Since $\frac{5}{13} > 0$, the angle is in Quadrant I.
Using a right triangle:
- Adjacent = 5, Hypotenuse = 13
- Opposite = $\sqrt{13^2 - 5^2} = \sqrt{169 - 25} = \sqrt{144} = 12$
$$\sin(\theta) = \frac{12}{13}$$
Answer: $\sin\left(\cos^{-1}\left(\frac{5}{13}\right)\right) = \frac{12}{13}$
Problem 6: Find $\tan\left(\sin^{-1}\left(-\frac{2}{3}\right)\right)$.
Show Answer
Let $\theta = \sin^{-1}\left(-\frac{2}{3}\right)$, so $\sin(\theta) = -\frac{2}{3}$ with $\theta$ in $\left[-\frac{\pi}{2}, \frac{\pi}{2}\right]$.
Since $-\frac{2}{3} < 0$, the angle is in Quadrant IV (negative angle).
Using a right triangle with the reference angle:
- Opposite = 2, Hypotenuse = 3
- Adjacent = $\sqrt{9 - 4} = \sqrt{5}$
In Quadrant IV, sine is negative and cosine is positive, so tangent is negative.
$$\tan(\theta) = \frac{-2}{\sqrt{5}} = -\frac{2\sqrt{5}}{5}$$
Answer: $\tan\left(\sin^{-1}\left(-\frac{2}{3}\right)\right) = -\frac{2\sqrt{5}}{5}$
Summary
- Inverse trig functions answer the question: “What angle produces this ratio?” They undo the regular trig functions.
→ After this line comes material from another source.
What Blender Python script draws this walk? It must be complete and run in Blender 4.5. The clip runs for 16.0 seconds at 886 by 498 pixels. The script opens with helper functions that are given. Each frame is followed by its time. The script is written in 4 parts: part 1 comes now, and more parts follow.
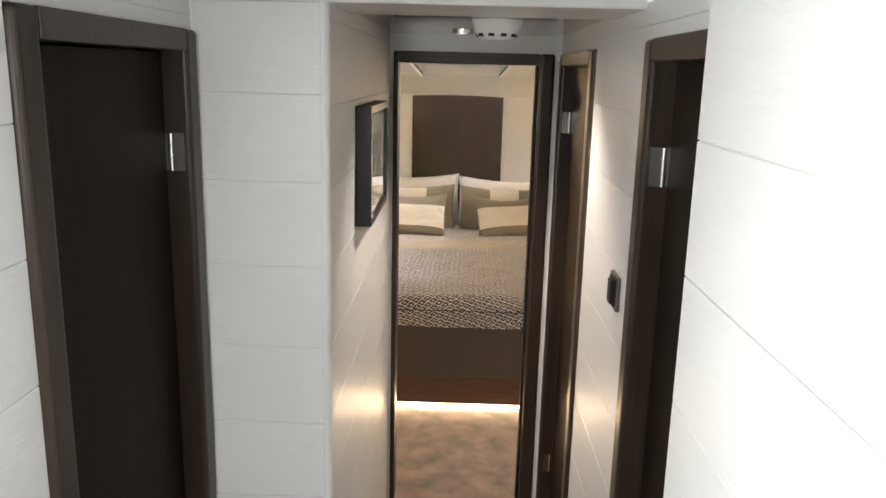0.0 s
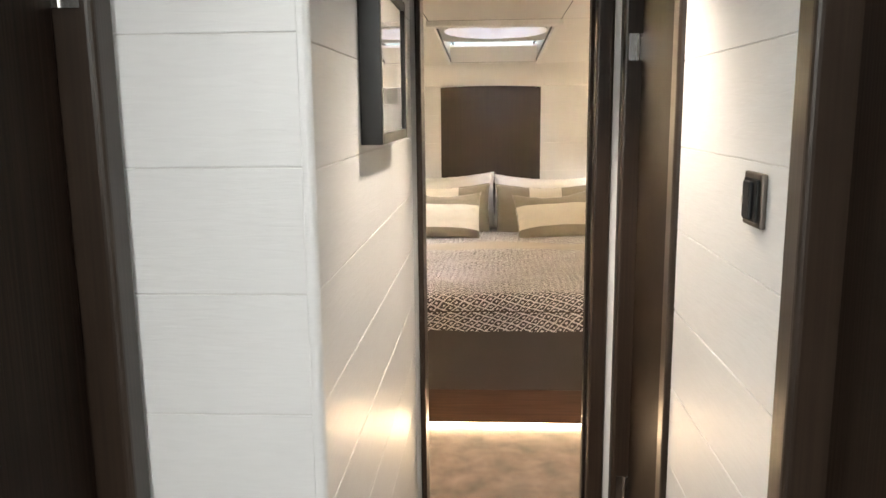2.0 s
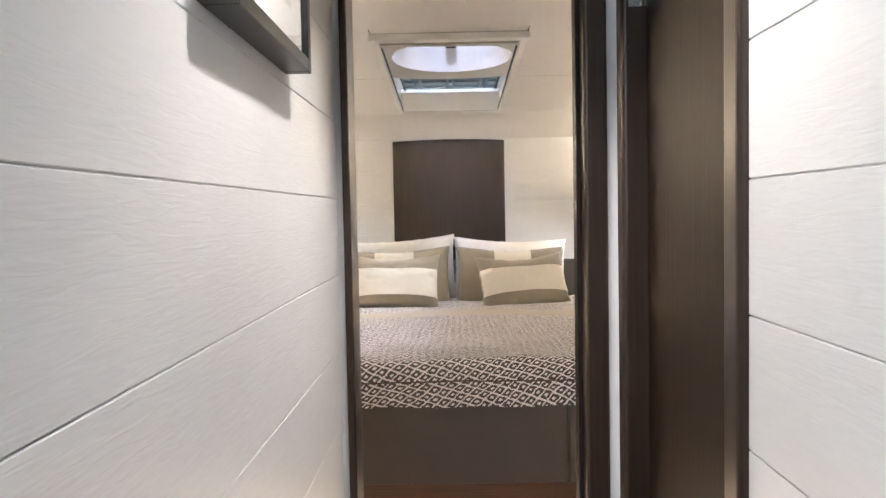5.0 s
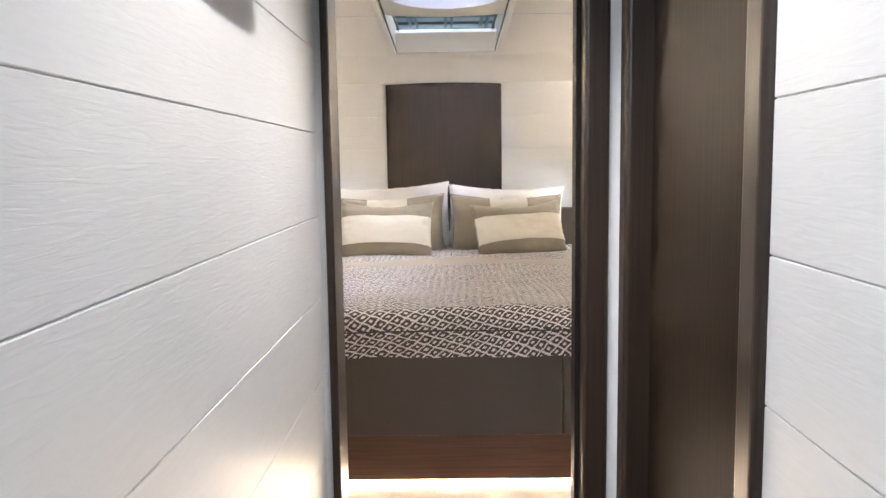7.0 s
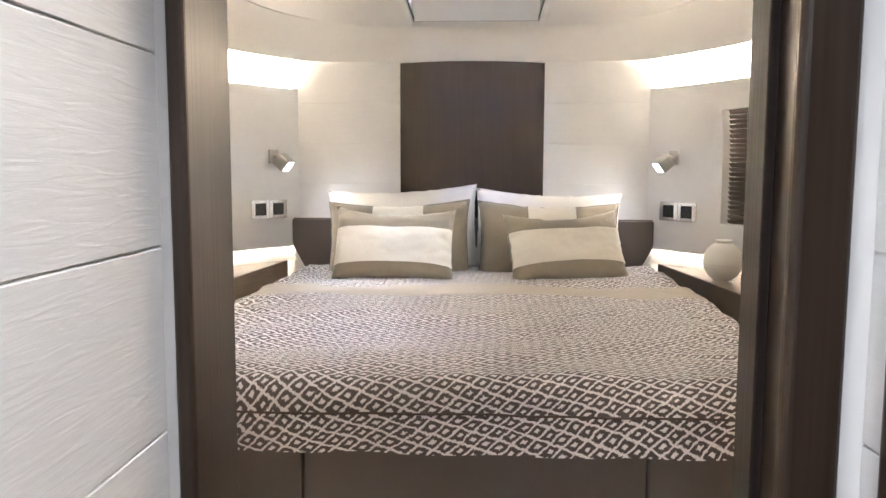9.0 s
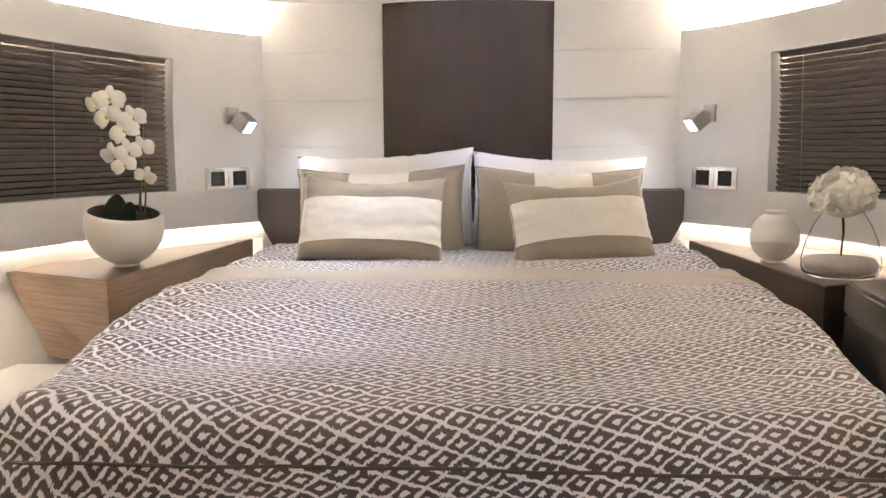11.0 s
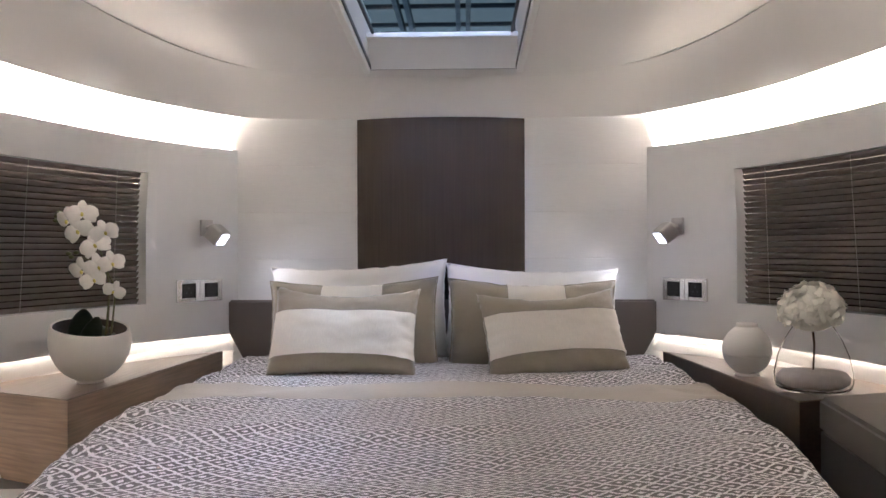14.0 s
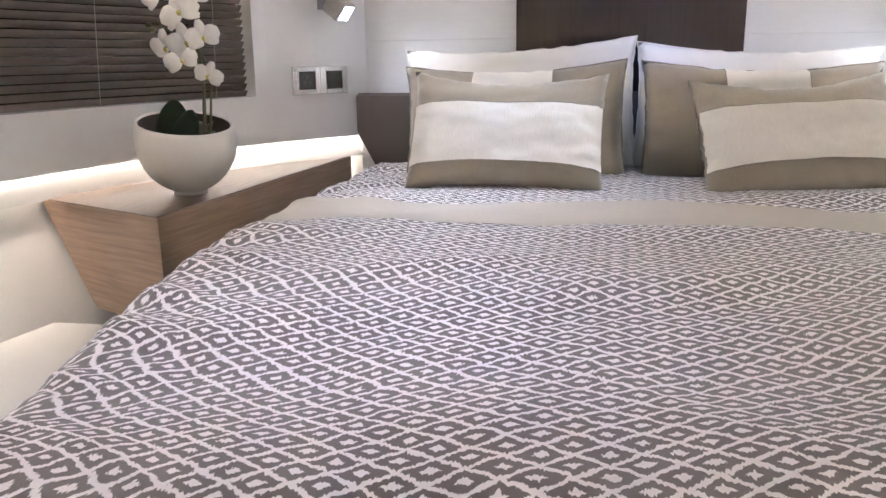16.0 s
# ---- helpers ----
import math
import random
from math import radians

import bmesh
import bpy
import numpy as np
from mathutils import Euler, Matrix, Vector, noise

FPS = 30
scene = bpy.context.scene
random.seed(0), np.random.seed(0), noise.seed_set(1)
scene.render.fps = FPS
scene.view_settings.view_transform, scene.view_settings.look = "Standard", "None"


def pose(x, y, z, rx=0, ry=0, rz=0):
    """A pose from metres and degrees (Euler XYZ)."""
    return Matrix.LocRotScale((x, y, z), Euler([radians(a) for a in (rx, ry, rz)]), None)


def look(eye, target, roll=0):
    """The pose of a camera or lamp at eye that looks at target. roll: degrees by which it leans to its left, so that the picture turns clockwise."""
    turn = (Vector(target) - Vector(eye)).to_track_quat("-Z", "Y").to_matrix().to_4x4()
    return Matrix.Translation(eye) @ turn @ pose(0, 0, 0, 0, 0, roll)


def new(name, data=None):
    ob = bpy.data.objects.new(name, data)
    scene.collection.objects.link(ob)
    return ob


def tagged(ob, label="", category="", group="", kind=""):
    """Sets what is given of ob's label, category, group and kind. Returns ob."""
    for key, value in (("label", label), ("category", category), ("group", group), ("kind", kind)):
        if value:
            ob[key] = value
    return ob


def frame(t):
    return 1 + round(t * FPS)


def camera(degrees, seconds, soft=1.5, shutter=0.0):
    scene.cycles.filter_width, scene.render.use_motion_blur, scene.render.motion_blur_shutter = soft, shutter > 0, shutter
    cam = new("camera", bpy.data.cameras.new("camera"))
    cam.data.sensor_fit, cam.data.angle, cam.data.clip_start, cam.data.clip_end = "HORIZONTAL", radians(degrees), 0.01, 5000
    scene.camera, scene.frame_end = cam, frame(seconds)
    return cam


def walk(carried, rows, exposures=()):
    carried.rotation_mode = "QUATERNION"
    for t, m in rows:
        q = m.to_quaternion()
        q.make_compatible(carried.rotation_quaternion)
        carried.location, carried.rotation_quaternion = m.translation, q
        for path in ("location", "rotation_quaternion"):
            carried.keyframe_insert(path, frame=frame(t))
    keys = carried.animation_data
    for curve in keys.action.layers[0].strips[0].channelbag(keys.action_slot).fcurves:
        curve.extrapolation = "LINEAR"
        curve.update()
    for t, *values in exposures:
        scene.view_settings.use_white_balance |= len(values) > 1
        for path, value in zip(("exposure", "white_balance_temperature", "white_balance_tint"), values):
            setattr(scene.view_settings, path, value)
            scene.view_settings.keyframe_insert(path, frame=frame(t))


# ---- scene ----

- Because trig functions repeat, we must restrict their domains to make them one-to-one before taking inverses. The answer in the restricted range is called the principal value.
- $\sin^{-1}x$ has domain $[-1, 1]$ and range $\left[-\frac{\pi}{2}, \frac{\pi}{2}\right]$ (outputs in Quadrants I and IV).
- $\cos^{-1}x$ has domain $[-1, 1]$ and range $[0, \pi]$ (outputs in Quadrants I and II).
- $\tan^{-1}x$ has domain $(-\infty, \infty)$ and range $\left(-\frac{\pi}{2}, \frac{\pi}{2}\right)$ (outputs in Quadrants I and IV).
- Be careful with compositions: $\sin(\sin^{-1}(x)) = x$ always works (for valid inputs), but $\sin^{-1}(\sin(x)) = x$ only when $x$ is already in the principal value range.
- To evaluate compositions like $\cos(\sin^{-1}(x))$, draw a right triangle and use the Pythagorean theorem.
- The notation $\sin^{-1}x$ means the inverse function, not $\frac{1}{\sin x}$. The notation $\arcsin x$ is an alternative that avoids this confusion.
- On calculators, always check whether you are in degree or radian mode before using inverse trig functions.